The First Sunday in Lent. Are you anxious? Concerned? Disillusioned? All of the above? And maybe we should be. What to do with Lent is cause for significant pause. How to make it meaningful in the midst of betrayal. How to tell the truth of its complications and yet suggest something beyond. How to acknowledge its mood and yet live into the truth of what lies ahead.
“Filled with the Holy Spirit.” That’s the only way you can get through something like this. This detail is one of Luke’s unique redactions to this story. In fact, in Luke, there is not much Jesus does without the presence and power of the Holy Spirit. The Holy Spirit is a major character in Luke-Acts and preaching from this Gospel will tend to its manifestation and its role — constantly. And maybe that is the point of the Holy Spirit that we tend to forget — its constancy.

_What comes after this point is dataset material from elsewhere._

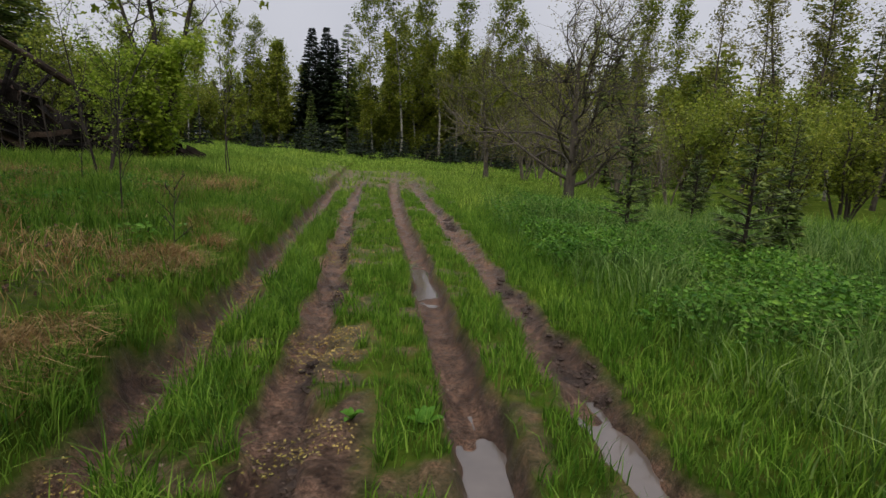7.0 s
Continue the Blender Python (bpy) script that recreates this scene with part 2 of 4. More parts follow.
def part_np(name, me, parent, label=""):
    ob = new(name, me)
    ob.parent = parent
    return tagged(ob, label) if label else ob


def thing(name, label, category, group=""):
    ob = new(name)
    ob.empty_display_size = 0.2
    return tagged(ob, label, category, group)


def value_noise(x, y, scale, seed=0):
    """Smooth noise from 0 to 1 over the plan."""
    table = np.random.RandomState(seed).rand(64, 64)
    x, y, turn = np.asarray(x, float), np.asarray(y, float), 0.6 + 1.7 * seed
    u, v = (x * math.cos(turn) - y * math.sin(turn)) / scale, (x * math.sin(turn) + y * math.cos(turn)) / scale
    i, j = np.floor(u).astype(int), np.floor(v).astype(int)
    a, b = u - i, v - j
    a, b = a * a * (3 - 2 * a), b * b * (3 - 2 * b)
    g = lambda p, q: table[p % 64, q % 64]
    return (g(i, j) * (1 - a) + g(i + 1, j) * a) * (1 - b) + (g(i, j + 1) * (1 - a) + g(i + 1, j + 1) * a) * b


def step(v, lo, hi):
    k = np.clip((np.asarray(v, float) - lo) / (hi - lo), 0, 1)
    return k * k * (3 - 2 * k)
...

“Filled with the Holy Spirit.” The truth of the incarnation? That’s the only way you can get through something like this. Same for Jesus. Lest we think Jesus has some supernatural powers — ok, maybe be does, granted — the purpose of Lent is that he doesn’t. Jesus takes on our humanity in such a way that he is tempted and tested. Not for the sake of our own claim to such feats but for the sake of knowing, deeply, intimately, that this is what it means to be human.
This is why the concept of “temptation” is tricky. And I was reminded that I have always been uncomfortable with this story.

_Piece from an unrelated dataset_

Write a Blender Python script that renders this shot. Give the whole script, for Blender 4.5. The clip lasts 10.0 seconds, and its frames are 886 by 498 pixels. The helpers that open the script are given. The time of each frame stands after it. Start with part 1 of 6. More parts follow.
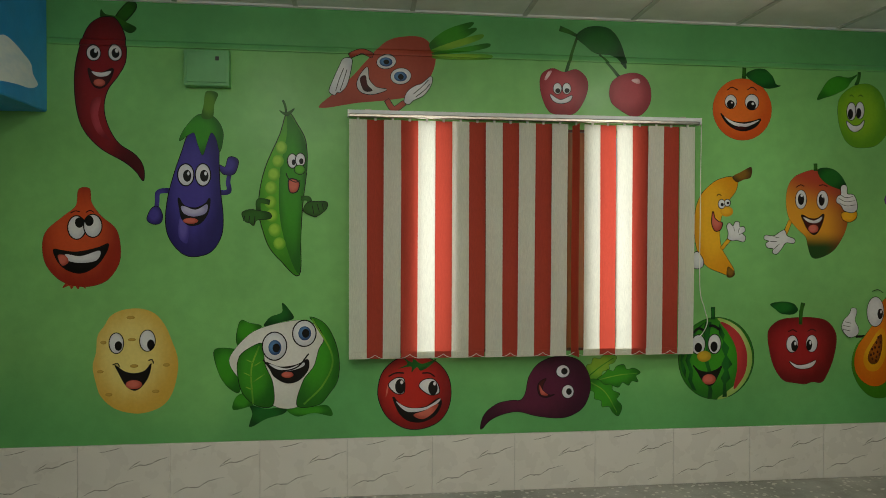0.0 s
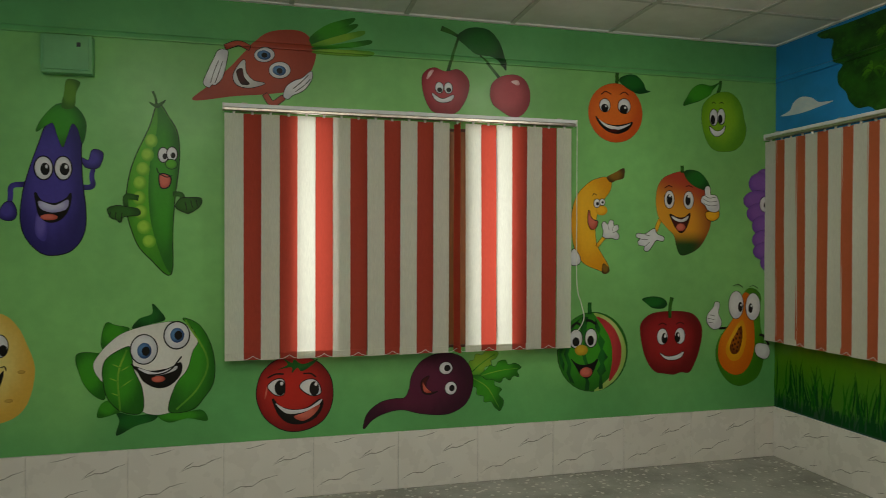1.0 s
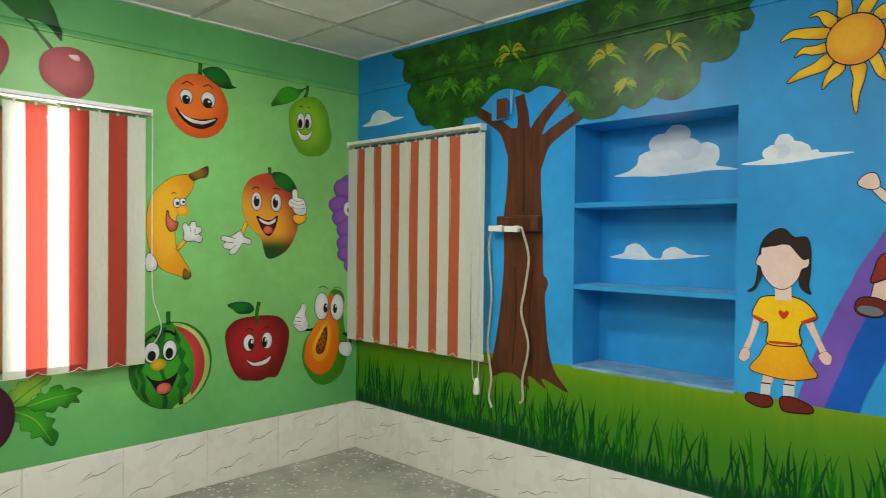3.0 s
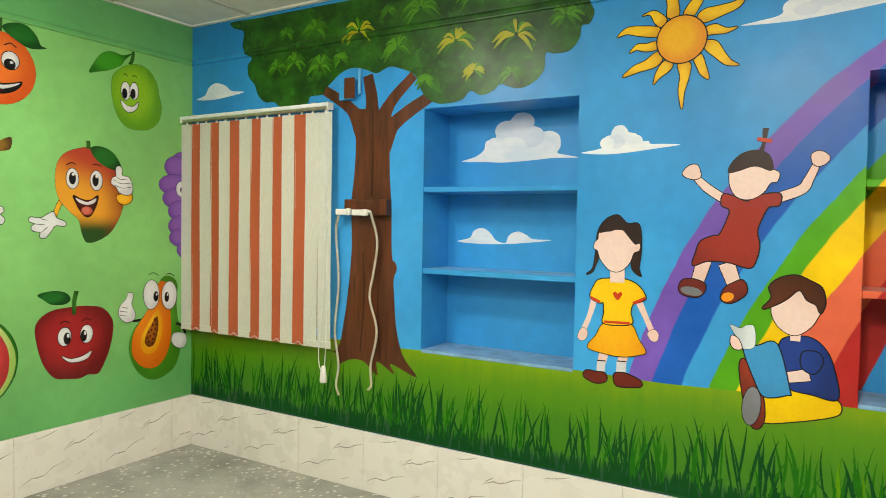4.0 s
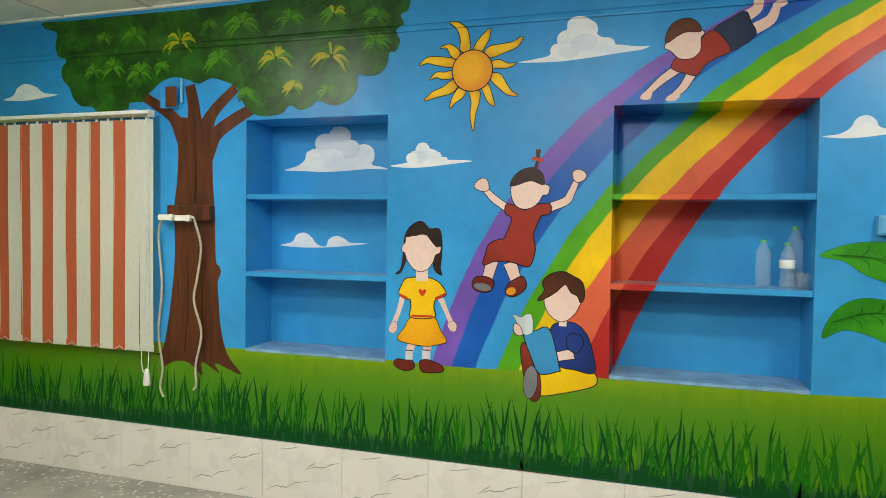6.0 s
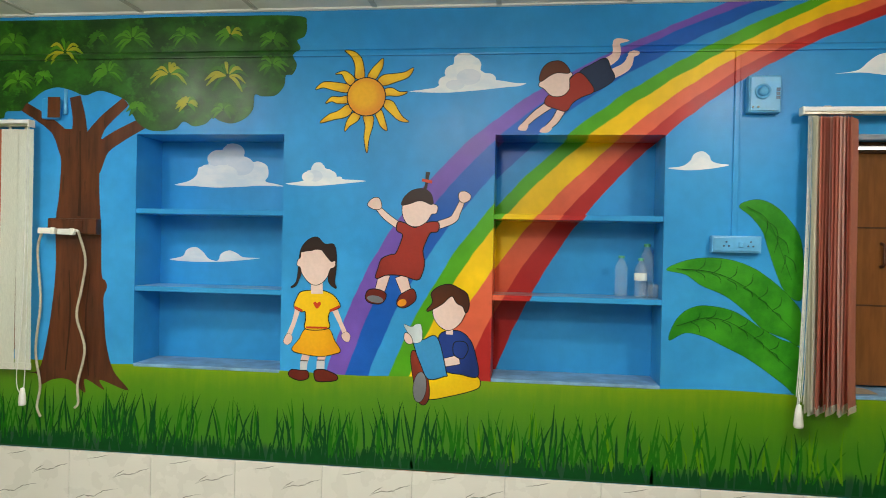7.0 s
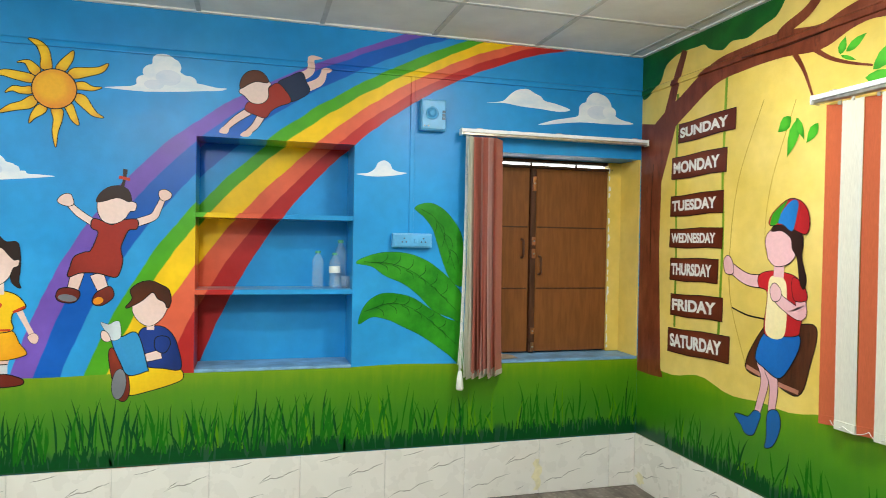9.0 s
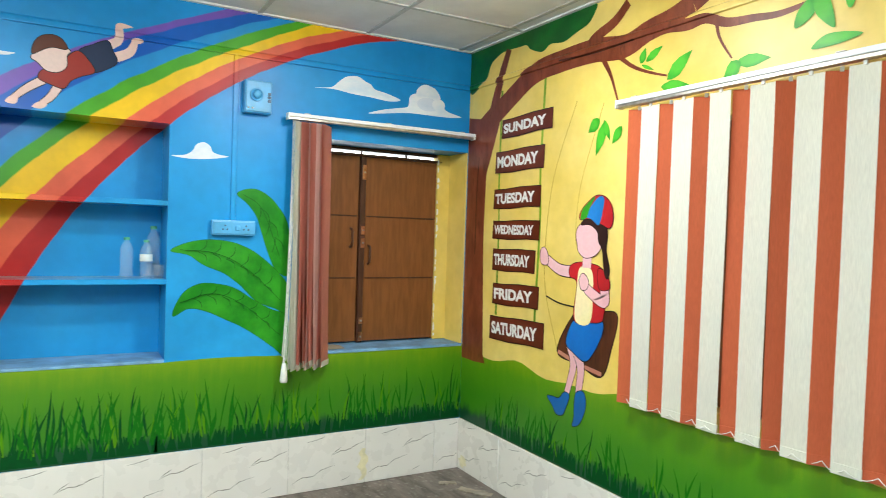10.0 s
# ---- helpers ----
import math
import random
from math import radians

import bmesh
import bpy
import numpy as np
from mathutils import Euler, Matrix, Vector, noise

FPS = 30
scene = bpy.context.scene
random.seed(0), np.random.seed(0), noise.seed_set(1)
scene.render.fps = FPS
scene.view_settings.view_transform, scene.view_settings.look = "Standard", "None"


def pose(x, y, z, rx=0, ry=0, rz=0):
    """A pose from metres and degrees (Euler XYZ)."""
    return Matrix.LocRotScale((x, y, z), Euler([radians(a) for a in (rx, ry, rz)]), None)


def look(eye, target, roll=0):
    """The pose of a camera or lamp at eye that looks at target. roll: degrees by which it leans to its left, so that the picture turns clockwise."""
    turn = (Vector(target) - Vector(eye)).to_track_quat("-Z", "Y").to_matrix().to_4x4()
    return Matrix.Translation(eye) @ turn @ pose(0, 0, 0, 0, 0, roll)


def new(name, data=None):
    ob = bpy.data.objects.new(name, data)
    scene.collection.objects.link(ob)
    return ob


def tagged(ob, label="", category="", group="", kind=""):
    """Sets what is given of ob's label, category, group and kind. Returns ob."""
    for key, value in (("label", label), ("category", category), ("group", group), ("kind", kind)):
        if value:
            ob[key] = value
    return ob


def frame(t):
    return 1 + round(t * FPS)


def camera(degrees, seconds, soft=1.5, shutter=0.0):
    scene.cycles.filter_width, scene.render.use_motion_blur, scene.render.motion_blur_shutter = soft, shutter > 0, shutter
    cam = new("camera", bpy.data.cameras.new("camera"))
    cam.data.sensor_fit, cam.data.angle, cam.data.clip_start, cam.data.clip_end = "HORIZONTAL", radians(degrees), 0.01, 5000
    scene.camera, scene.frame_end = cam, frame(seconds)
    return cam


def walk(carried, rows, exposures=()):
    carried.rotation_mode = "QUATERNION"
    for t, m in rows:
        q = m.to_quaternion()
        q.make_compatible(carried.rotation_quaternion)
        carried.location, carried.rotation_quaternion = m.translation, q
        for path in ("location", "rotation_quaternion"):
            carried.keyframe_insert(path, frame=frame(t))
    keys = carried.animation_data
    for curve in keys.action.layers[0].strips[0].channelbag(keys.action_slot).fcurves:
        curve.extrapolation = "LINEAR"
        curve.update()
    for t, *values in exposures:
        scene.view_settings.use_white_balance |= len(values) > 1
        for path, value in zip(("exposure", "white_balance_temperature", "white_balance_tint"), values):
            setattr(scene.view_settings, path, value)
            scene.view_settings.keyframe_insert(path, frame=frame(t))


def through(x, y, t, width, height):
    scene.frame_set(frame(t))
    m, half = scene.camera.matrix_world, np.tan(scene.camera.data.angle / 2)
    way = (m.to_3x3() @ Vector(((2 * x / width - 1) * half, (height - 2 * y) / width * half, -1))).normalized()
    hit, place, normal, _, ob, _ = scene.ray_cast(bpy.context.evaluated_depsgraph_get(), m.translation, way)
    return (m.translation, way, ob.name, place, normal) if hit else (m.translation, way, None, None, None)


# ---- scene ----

In fact, I resist it. It even makes me angry. Why? Because I know that there is no way, no how, that I could resist such temptations. Yes, I know. I get that this is the point of the story. I can’t. That’s Jesus’ job. But I go there anyway, thinking that my incursions toward perceived wrong, my inclinations toward that which might be called into question, my impulses toward “sin” in all of its definitions and demonstrations can somehow be curtailed with enough prayer, enough Spirit, enough Jesus. That I can just will temptation away.
And then, I am indicted on another level. I want the power Jesus is offered — on all of its levels. And this is the unnerving and upending truth of this story. That which Jesus resists, his “passing of the test,” his resistance to temptation, in the end for Jesus, is a bold “no” to power as we know it. Power that dominates. Power that controls. Power that lifts up for the sake of idolatry and ideology. Power that insists on your own power. And the temptation not only to power itself, but what the claim of power then leads to, has a hold on, or determines. Our attraction to power is often unable to see the consequences on the other side. Jesus has the aftermath of that which Satan offers fully in view.
And is this ever a reminder of the power of the preacher. The temptation to control, hold power over, use your power for your own will, not for the good of the whole, and certainly not for the good of God’s love in the world. A pointed interpretation of this text realizes Jesus’ challenge to the power of status quo. The challenge to what empire holds to be true. The challenge to our desire for power that is antithetical to God’s exercising of power. And yet, we continue to employ such power, choose to be beholden to such power. Why? Protection, orthodoxy, legitimacy, principle, denominational entrenchment, theological justification, morality, rules that are really adiaphora?
“Filled with the Holy Spirit.” It is hard, so very hard, to resist the power that the world loves and values. But how this story starts is the promise of this text. You do not do this on your own. “Filled with the Holy Spirit.” And you are. This is your promise. Is not the promise to Jesus also the promise to you? If it’s not, then what are we doing? On what can we ground our ministry, our proclamation? And “filled with the Holy Spirit” is God’s promise that extends beyond Luke to Acts. This is a moment to bring in the promise of Acts 1:8, “But you will receive power when the Holy Spirit has come upon you; and you will be my witnesses in Jerusalem, in all Judea and Samaria, and to the ends of the earth.” Jesus “filled with the Holy Spirit” is not an isolated incident, a temporary truth, but a promise that has been for God’s people since the beginning and will always be. “Filled with the Holy Spirit” means giving witness to God’s grace and truth that will only know its fulfillment when it reaches the ends of the earth.
And filled with the Holy Spirit is the only way possible to preach such prophetic proclamation.
You are filled with the Holy Spirit, preachers. Believe it.